◆ **The problem**:
Output the material beneath this task exactly, images excluded.

◆ **Stored data**:
────────────────────

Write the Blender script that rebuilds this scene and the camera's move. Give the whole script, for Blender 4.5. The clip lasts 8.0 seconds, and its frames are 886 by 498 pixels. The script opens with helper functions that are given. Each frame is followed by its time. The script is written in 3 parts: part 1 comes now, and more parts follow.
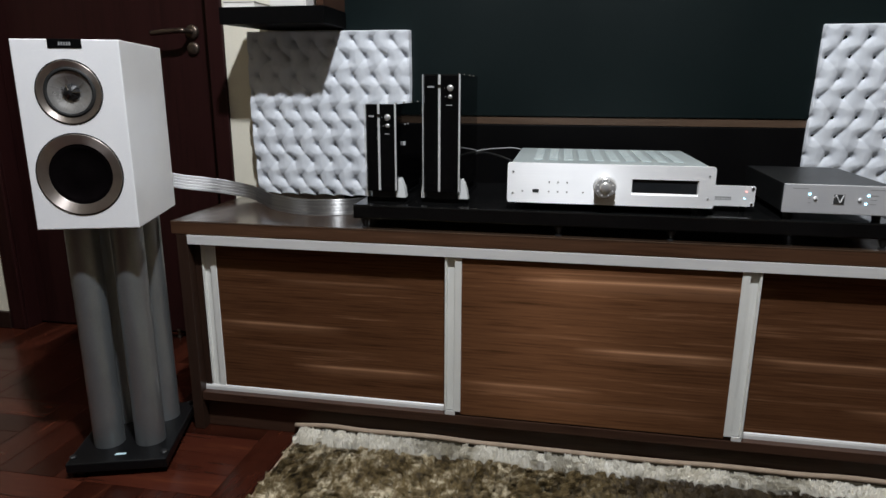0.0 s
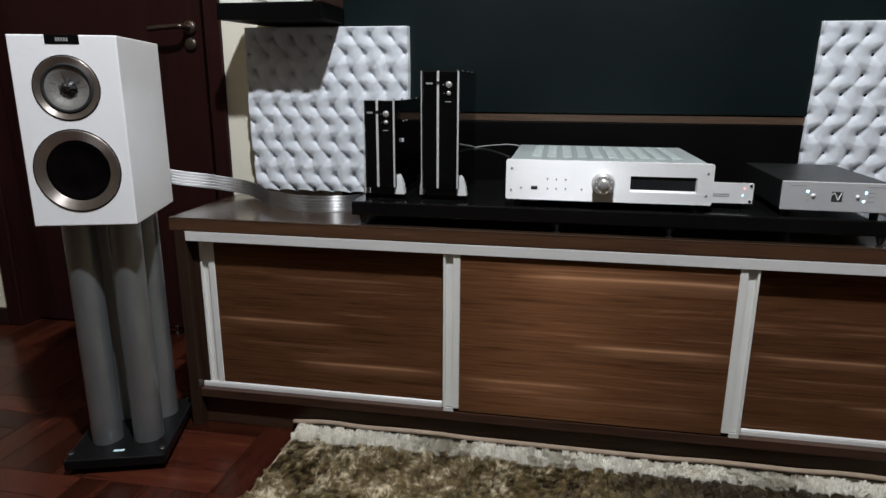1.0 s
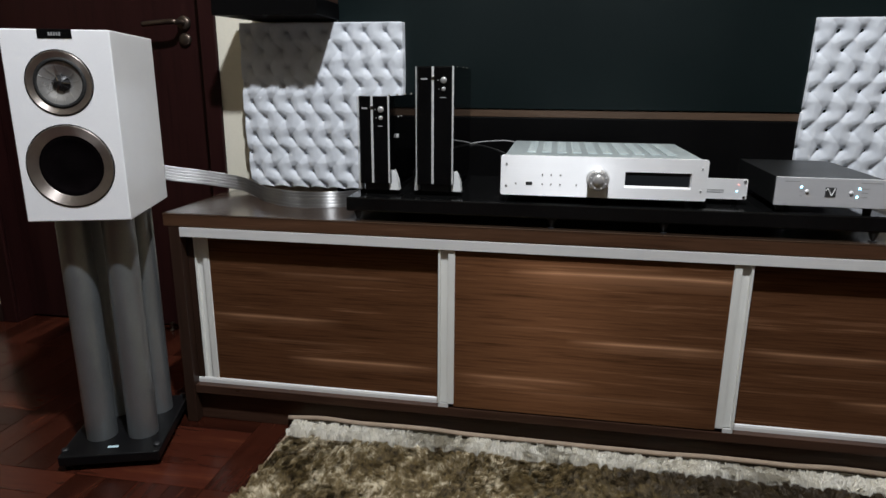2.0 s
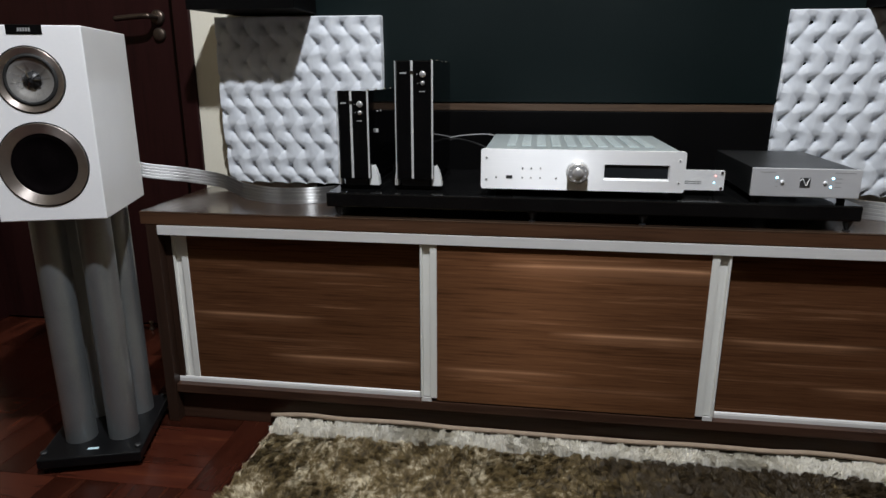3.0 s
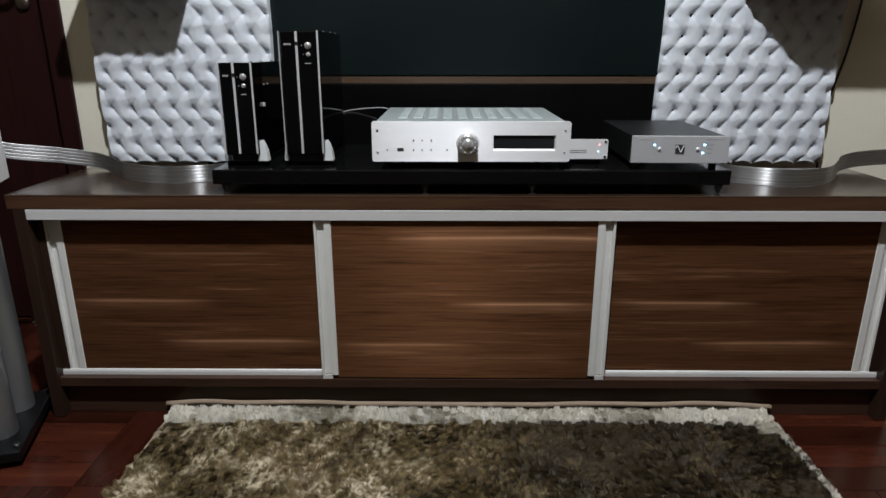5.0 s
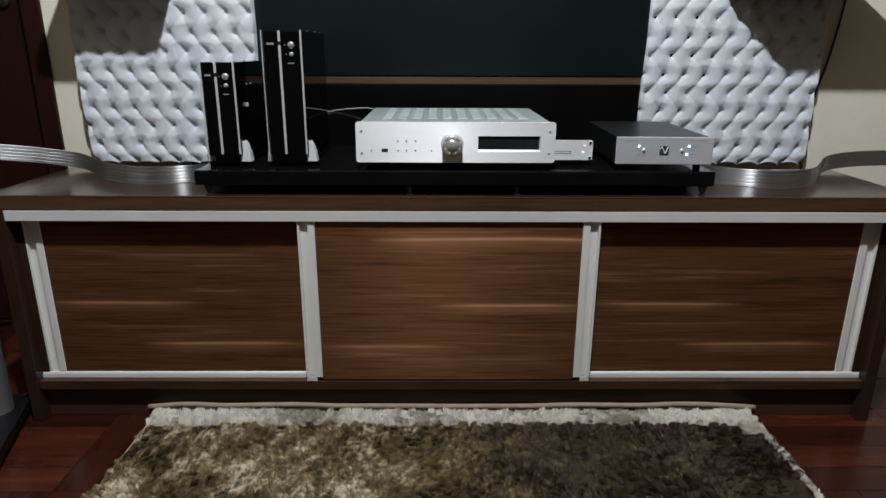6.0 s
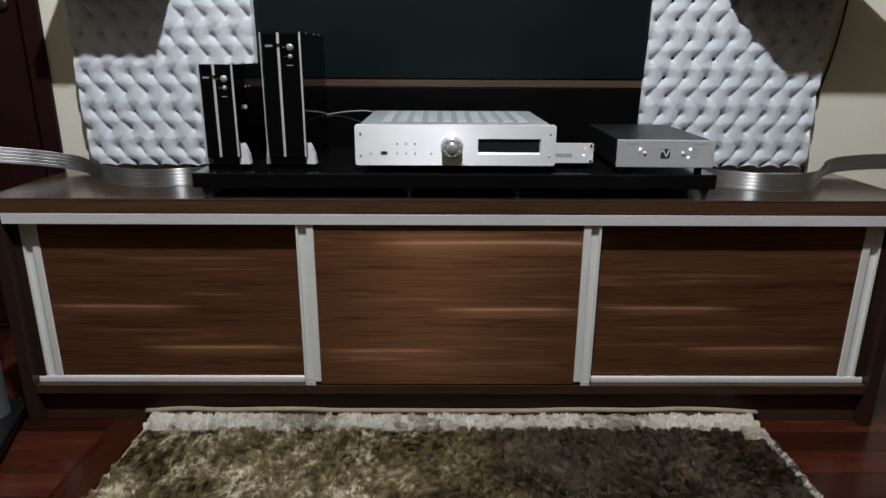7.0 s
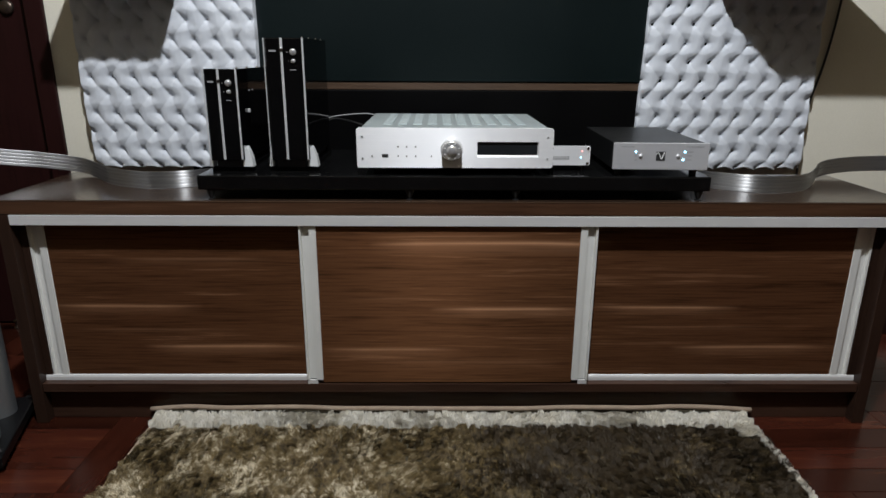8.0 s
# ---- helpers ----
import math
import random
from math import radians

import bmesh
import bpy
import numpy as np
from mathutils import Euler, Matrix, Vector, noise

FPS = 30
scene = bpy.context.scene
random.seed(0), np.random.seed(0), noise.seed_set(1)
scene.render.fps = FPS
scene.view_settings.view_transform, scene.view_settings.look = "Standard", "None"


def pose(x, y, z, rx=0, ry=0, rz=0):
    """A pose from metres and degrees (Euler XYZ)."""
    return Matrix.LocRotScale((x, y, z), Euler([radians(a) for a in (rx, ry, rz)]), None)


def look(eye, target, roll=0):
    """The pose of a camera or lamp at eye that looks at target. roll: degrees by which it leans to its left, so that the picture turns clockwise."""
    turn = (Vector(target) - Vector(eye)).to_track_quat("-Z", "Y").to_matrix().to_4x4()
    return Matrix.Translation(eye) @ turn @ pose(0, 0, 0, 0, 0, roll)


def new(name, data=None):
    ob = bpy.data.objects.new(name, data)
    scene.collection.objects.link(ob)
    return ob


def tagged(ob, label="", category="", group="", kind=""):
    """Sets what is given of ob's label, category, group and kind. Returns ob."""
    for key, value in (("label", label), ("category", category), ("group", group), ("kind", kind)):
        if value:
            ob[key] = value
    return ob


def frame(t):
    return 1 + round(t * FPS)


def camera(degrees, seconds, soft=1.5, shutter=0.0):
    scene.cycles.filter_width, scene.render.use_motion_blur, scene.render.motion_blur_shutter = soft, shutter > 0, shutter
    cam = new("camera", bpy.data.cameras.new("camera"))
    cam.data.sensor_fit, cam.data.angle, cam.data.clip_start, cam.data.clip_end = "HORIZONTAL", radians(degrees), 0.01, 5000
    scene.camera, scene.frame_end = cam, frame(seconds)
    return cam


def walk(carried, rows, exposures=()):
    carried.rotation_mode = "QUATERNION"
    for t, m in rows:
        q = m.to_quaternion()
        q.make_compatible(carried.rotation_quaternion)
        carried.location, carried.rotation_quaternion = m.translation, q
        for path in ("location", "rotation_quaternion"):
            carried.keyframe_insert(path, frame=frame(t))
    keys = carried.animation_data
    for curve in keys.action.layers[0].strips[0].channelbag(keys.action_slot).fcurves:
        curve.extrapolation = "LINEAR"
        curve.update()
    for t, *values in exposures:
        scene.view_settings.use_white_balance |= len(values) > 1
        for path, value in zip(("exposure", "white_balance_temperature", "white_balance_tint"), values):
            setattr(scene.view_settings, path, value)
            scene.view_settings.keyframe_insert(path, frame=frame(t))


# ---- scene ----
cam = camera(69.3, 8.0)
PATH = [
    (0, (0.116, -1.43, 0.887), (-0.234, 0.478, 0.4), 0.2),
    (0.5, (0.117, -1.43, 0.884), (-0.232, 0.477, 0.393), 0.2),
    (1, (0.114, -1.43, 0.888), (-0.228, 0.476, 0.39), 0.3),
    (2.5, (0.119, -1.43, 0.883), (-0.197, 0.478, 0.371), 0.3),
    (3, (0.118, -1.429, 0.887), (-0.155, 0.481, 0.361), -0.0),
    (3.5, (0.117, -1.426, 0.885), (-0.074, 0.486, 0.331), 0.0),
    (4, (0.132, -1.427, 0.879), (0.027, 0.485, 0.303), 0.2),
    (4.5, (0.153, -1.426, 0.879), (0.101, 0.485, 0.29), 0.0),
    (5, (0.169, -1.425, 0.876), (0.153, 0.485, 0.285), -0.0),
    (6.5, (0.181, -1.412, 0.877), (0.2, 0.498, 0.286), 0.3),
    (7, (0.182, -1.408, 0.873), (0.197, 0.506, 0.293), 0.3),
    (7.5, (0.179, -1.437, 0.885), (0.195, 0.477, 0.306), 0.3),
    (8, (0.179, -1.435, 0.883), (0.198, 0.479, 0.303), 0.3),
]
walk(cam, [(t, look(eye, target, roll)) for t, eye, target, roll in PATH], ((0, 0.10), (2.5, 0.08), (4.2, -0.03), (8, -0.05)))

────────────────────

◆ **Exercise output**:
Write the Blender script that rebuilds this scene and the camera's move. Give the whole script, for Blender 4.5. The clip lasts 8.0 seconds, and its frames are 886 by 498 pixels. The script opens with helper functions that are given. Each frame is followed by its time. The script is written in 3 parts: part 1 comes now, and more parts follow.
0.0 s
1.0 s
2.0 s
3.0 s
5.0 s
6.0 s
7.0 s
8.0 s
# ---- helpers ----
import math
import random
from math import radians

import bmesh
import bpy
import numpy as np
from mathutils import Euler, Matrix, Vector, noise

FPS = 30
scene = bpy.context.scene
random.seed(0), np.random.seed(0), noise.seed_set(1)
scene.render.fps = FPS
scene.view_settings.view_transform, scene.view_settings.look = "Standard", "None"


def pose(x, y, z, rx=0, ry=0, rz=0):
    """A pose from metres and degrees (Euler XYZ)."""
    return Matrix.LocRotScale((x, y, z), Euler([radians(a) for a in (rx, ry, rz)]), None)


def look(eye, target, roll=0):
    """The pose of a camera or lamp at eye that looks at target. roll: degrees by which it leans to its left, so that the picture turns clockwise."""
    turn = (Vector(target) - Vector(eye)).to_track_quat("-Z", "Y").to_matrix().to_4x4()
    return Matrix.Translation(eye) @ turn @ pose(0, 0, 0, 0, 0, roll)


def new(name, data=None):
    ob = bpy.data.objects.new(name, data)
    scene.collection.objects.link(ob)
    return ob


def tagged(ob, label="", category="", group="", kind=""):
    """Sets what is given of ob's label, category, group and kind. Returns ob."""
    for key, value in (("label", label), ("category", category), ("group", group), ("kind", kind)):
        if value:
            ob[key] = value
    return ob


def frame(t):
    return 1 + round(t * FPS)


def camera(degrees, seconds, soft=1.5, shutter=0.0):
    scene.cycles.filter_width, scene.render.use_motion_blur, scene.render.motion_blur_shutter = soft, shutter > 0, shutter
    cam = new("camera", bpy.data.cameras.new("camera"))
    cam.data.sensor_fit, cam.data.angle, cam.data.clip_start, cam.data.clip_end = "HORIZONTAL", radians(degrees), 0.01, 5000
    scene.camera, scene.frame_end = cam, frame(seconds)
    return cam


def walk(carried, rows, exposures=()):
    carried.rotation_mode = "QUATERNION"
    for t, m in rows:
        q = m.to_quaternion()
        q.make_compatible(carried.rotation_quaternion)
        carried.location, carried.rotation_quaternion = m.translation, q
        for path in ("location", "rotation_quaternion"):
            carried.keyframe_insert(path, frame=frame(t))
    keys = carried.animation_data
    for curve in keys.action.layers[0].strips[0].channelbag(keys.action_slot).fcurves:
        curve.extrapolation = "LINEAR"
        curve.update()
    for t, *values in exposures:
        scene.view_settings.use_white_balance |= len(values) > 1
        for path, value in zip(("exposure", "white_balance_temperature", "white_balance_tint"), values):
            setattr(scene.view_settings, path, value)
            scene.view_settings.keyframe_insert(path, frame=frame(t))


# ---- scene ----
cam = camera(69.3, 8.0)
PATH = [
    (0, (0.116, -1.43, 0.887), (-0.234, 0.478, 0.4), 0.2),
    (0.5, (0.117, -1.43, 0.884), (-0.232, 0.477, 0.393), 0.2),
    (1, (0.114, -1.43, 0.888), (-0.228, 0.476, 0.39), 0.3),
    (2.5, (0.119, -1.43, 0.883), (-0.197, 0.478, 0.371), 0.3),
    (3, (0.118, -1.429, 0.887), (-0.155, 0.481, 0.361), -0.0),
    (3.5, (0.117, -1.426, 0.885), (-0.074, 0.486, 0.331), 0.0),
    (4, (0.132, -1.427, 0.879), (0.027, 0.485, 0.303), 0.2),
    (4.5, (0.153, -1.426, 0.879), (0.101, 0.485, 0.29), 0.0),
    (5, (0.169, -1.425, 0.876), (0.153, 0.485, 0.285), -0.0),
    (6.5, (0.181, -1.412, 0.877), (0.2, 0.498, 0.286), 0.3),
    (7, (0.182, -1.408, 0.873), (0.197, 0.506, 0.293), 0.3),
    (7.5, (0.179, -1.437, 0.885), (0.195, 0.477, 0.306), 0.3),
    (8, (0.179, -1.435, 0.883), (0.198, 0.479, 0.303), 0.3),
]
walk(cam, [(t, look(eye, target, roll)) for t, eye, target, roll in PATH], ((0, 0.10), (2.5, 0.08), (4.2, -0.03), (8, -0.05)))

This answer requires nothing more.